§ Material provided
=======

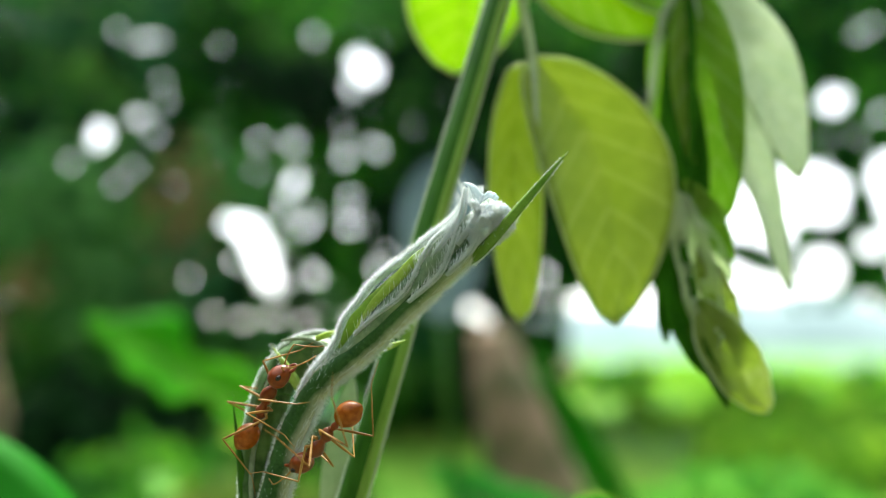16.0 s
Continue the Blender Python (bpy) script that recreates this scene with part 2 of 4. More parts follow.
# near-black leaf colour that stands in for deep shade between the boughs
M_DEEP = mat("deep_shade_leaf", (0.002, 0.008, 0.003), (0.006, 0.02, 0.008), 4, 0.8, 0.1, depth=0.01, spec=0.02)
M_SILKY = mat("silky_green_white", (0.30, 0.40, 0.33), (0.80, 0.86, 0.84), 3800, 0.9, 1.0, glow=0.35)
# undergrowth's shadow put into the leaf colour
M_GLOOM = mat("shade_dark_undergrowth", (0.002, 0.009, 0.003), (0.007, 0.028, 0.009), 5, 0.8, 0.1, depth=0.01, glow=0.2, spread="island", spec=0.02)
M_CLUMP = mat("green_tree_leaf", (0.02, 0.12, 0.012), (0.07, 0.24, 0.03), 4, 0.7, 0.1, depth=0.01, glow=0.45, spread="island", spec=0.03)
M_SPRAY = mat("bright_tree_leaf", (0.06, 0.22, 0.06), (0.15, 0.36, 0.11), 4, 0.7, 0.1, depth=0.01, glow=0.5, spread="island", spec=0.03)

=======

§ Goal of the exercise
Everything from the line containing "Continue the Blender" to the end of the data above should be quoted exactly, please, both ends included, and nothing outside that span.

§ Output of the exercise
Continue the Blender Python (bpy) script that recreates this scene with part 2 of 4. More parts follow.
# near-black leaf colour that stands in for deep shade between the boughs
M_DEEP = mat("deep_shade_leaf", (0.002, 0.008, 0.003), (0.006, 0.02, 0.008), 4, 0.8, 0.1, depth=0.01, spec=0.02)
M_SILKY = mat("silky_green_white", (0.30, 0.40, 0.33), (0.80, 0.86, 0.84), 3800, 0.9, 1.0, glow=0.35)
# undergrowth's shadow put into the leaf colour
M_GLOOM = mat("shade_dark_undergrowth", (0.002, 0.009, 0.003), (0.007, 0.028, 0.009), 5, 0.8, 0.1, depth=0.01, glow=0.2, spread="island", spec=0.02)
M_CLUMP = mat("green_tree_leaf", (0.02, 0.12, 0.012), (0.07, 0.24, 0.03), 4, 0.7, 0.1, depth=0.01, glow=0.45, spread="island", spec=0.03)
M_SPRAY = mat("bright_tree_leaf", (0.06, 0.22, 0.06), (0.15, 0.36, 0.11), 4, 0.7, 0.1, depth=0.01, glow=0.5, spread="island", spec=0.03)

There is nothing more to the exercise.